Locality: Treble Hill
Traditional County: Brecknockshire
The Hay to Brecon horse tramway was built to carry coal, lime and other commodities from the Brecknock and Abergavenny Canal to Hay-on-Wye and Eardisley, replacing the earlier erratic and dangerous transport by river. The route was originally surveyed by Thomas Dadford in 1793, and received royal asset on 25th May 1811. Due to delays in commencing construction, it was resurveyed by William Crosley, and was constructed by John Hodgkinson, engineer, from 1816, and finally opened to horse drawn traffic in 1818, being operated by William Bridgewater of Hereford. It had L-shaped iron rails, set to a 3ft 6in gauge, set in flat chairs on stone sleepers, some of which remain. The line was later merged with The Brecon and Merthyr and the Mid Wales Railway companies in 1864, and, in 1874, was leased to the Midland Railway who finally purchased it in 1885. The rail depot at Broomfield, known at the time as Glasbury wharf, included compartmented stores for the coal and lime and other goods, the remains of which survive to the NE of Broomfield House. The railway closed for passenger traffic in 1962.
The drivers of consigments from both Hay and Brecon met up at Broomfield, exchanged horses, and each returned to his point of origin. This structure was probably erected either for a the traffic superintendent to take tolls on goods or to act as a waiting place for the first arrival.
A rectangular structure approximately 3m x 2.5m, of local sandstone rubble, formerly of 2 storeys, with a monopitch roof, the roof and first floor now missing. Door from rear to upper floor, and ground floor has a window with one splayed reveal facing up the line. Small fireplace.
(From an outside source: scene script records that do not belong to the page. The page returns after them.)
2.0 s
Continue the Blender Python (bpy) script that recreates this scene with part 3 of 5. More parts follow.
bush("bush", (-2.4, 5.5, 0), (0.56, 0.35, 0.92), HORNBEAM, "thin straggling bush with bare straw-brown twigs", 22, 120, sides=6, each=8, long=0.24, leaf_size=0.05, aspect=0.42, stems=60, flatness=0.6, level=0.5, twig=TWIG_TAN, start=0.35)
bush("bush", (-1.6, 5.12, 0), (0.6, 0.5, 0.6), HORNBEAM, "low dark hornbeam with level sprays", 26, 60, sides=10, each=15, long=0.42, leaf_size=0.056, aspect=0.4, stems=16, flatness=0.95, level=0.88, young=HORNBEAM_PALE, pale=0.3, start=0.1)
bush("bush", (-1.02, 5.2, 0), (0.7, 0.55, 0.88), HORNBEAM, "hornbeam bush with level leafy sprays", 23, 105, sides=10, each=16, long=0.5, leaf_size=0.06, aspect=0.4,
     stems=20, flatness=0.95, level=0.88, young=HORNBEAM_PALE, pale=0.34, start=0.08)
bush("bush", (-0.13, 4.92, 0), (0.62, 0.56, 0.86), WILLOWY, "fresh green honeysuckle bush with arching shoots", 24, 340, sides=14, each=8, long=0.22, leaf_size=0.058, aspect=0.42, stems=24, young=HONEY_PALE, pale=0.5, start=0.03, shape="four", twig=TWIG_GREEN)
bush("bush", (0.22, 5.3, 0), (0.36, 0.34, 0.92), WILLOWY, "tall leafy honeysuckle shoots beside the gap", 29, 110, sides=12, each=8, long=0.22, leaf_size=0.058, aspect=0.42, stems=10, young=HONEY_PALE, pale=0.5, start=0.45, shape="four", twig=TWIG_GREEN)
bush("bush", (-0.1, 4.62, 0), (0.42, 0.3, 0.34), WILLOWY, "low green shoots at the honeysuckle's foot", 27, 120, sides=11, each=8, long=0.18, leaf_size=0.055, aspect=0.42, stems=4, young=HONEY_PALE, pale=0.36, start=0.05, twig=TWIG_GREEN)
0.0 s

Front probably boarded, with a door to the line to intercept the rail traffic.
To the east, and 20m E of the house, are a series of open storage bunkers for lime, coal etc. built in the early C19 in association with the tramway, and connected by a wall with arched opening to a pair of storehouses, facing E, now adapted for garden use.
Included for group value with Broomfield as the remains of a scarce building type on this important early railway.